**EXERCISE BRIEF**
Return the whole listing, line for line, without the pictures in it.

* Start *

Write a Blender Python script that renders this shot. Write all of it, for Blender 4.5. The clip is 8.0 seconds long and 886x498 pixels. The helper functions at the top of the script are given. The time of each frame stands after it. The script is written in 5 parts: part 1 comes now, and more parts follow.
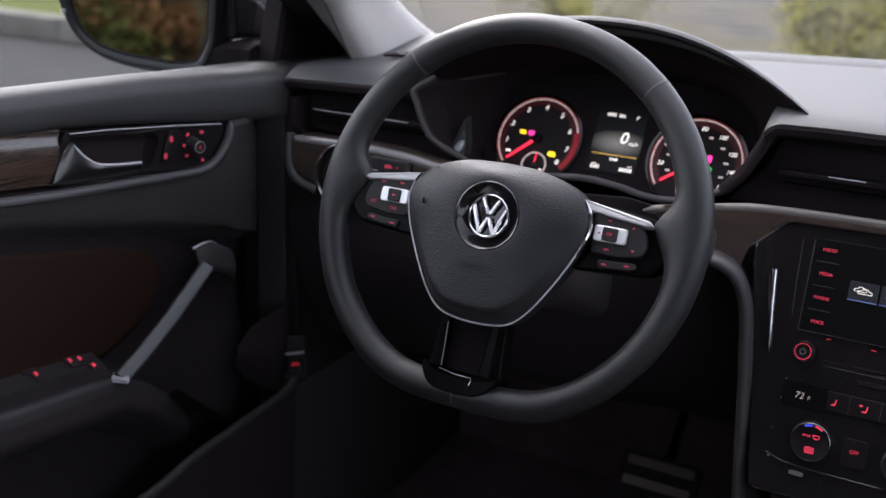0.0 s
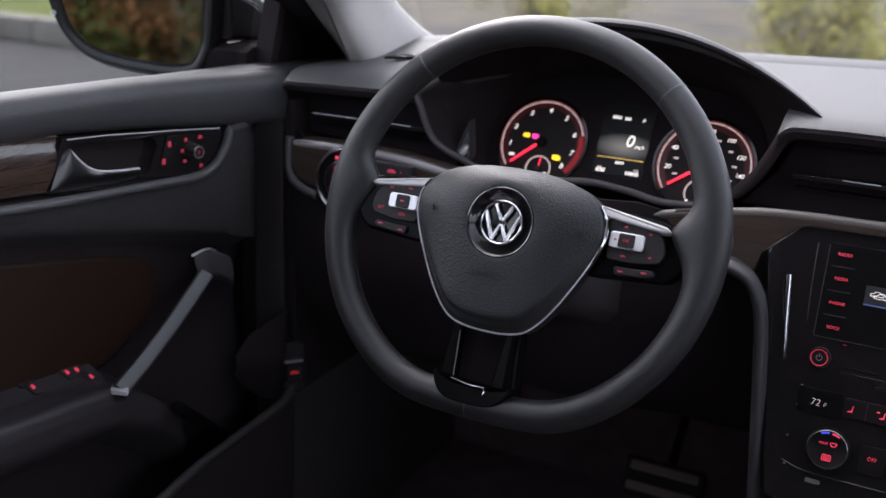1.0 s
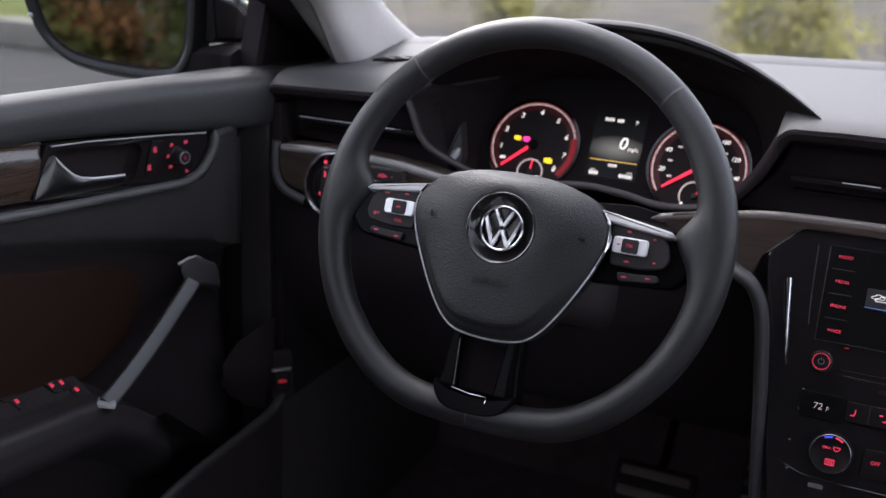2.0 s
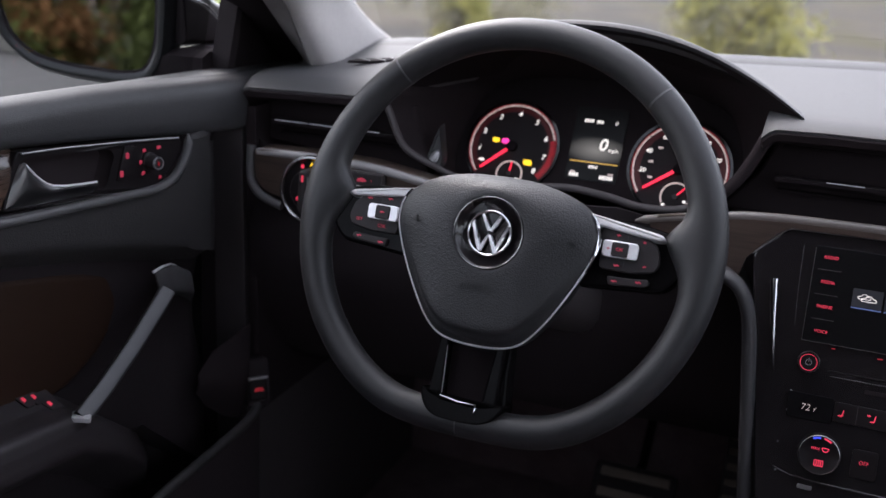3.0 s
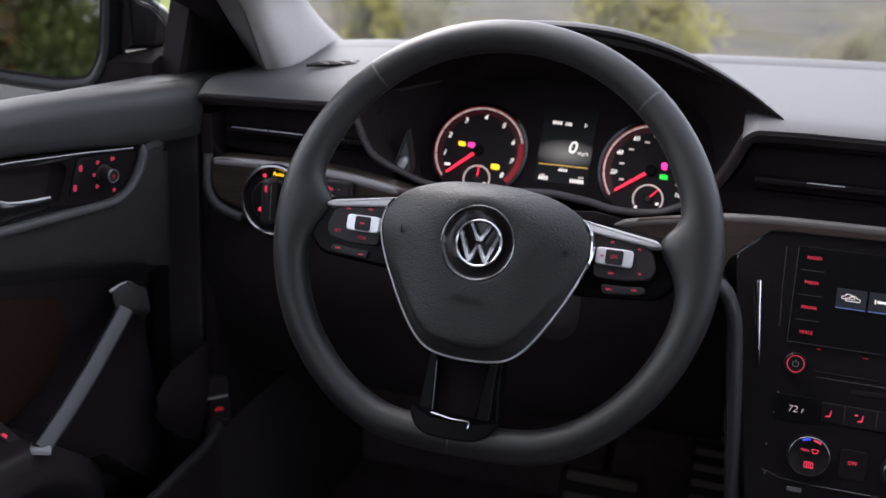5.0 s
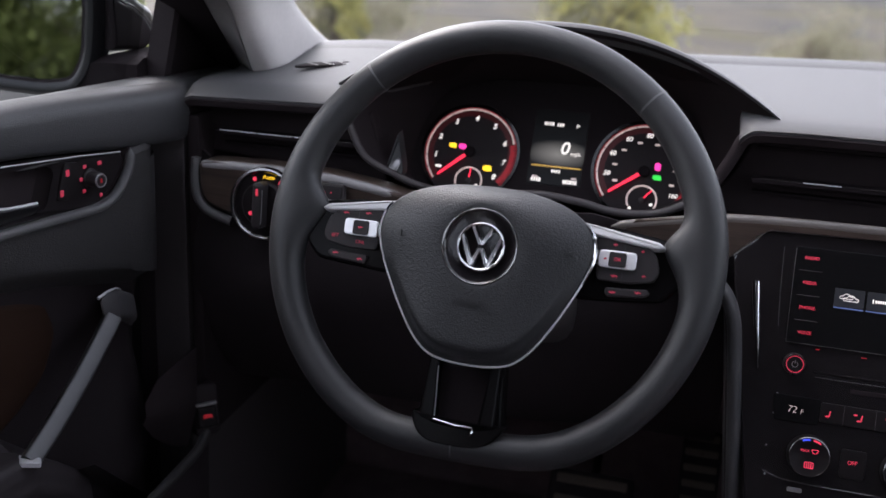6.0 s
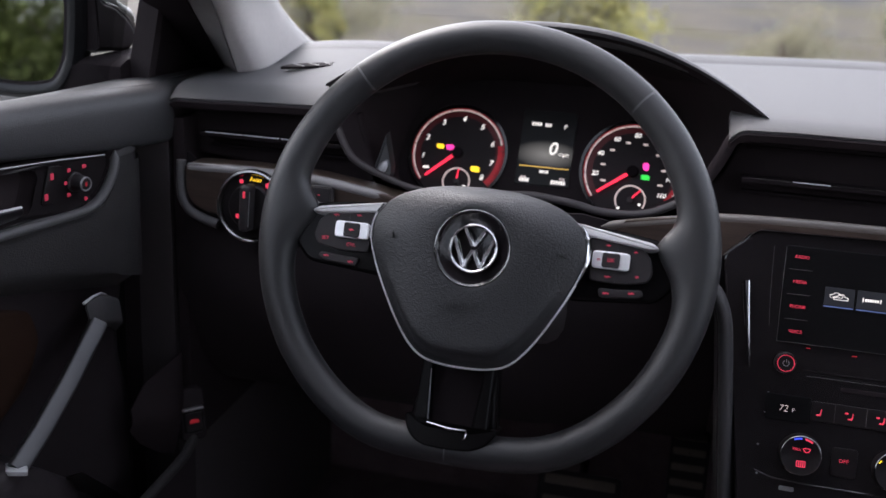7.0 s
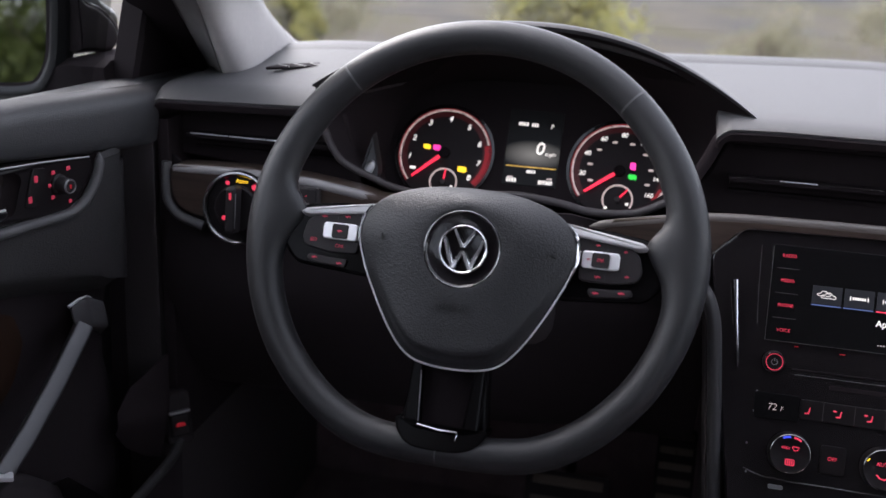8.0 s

* End *

**FINISHED EXERCISE**
Write a Blender Python script that renders this shot. Write all of it, for Blender 4.5. The clip is 8.0 seconds long and 886x498 pixels. The helper functions at the top of the script are given. The time of each frame stands after it. The script is written in 5 parts: part 1 comes now, and more parts follow.
0.0 s
1.0 s
2.0 s
3.0 s
5.0 s
6.0 s
7.0 s
8.0 s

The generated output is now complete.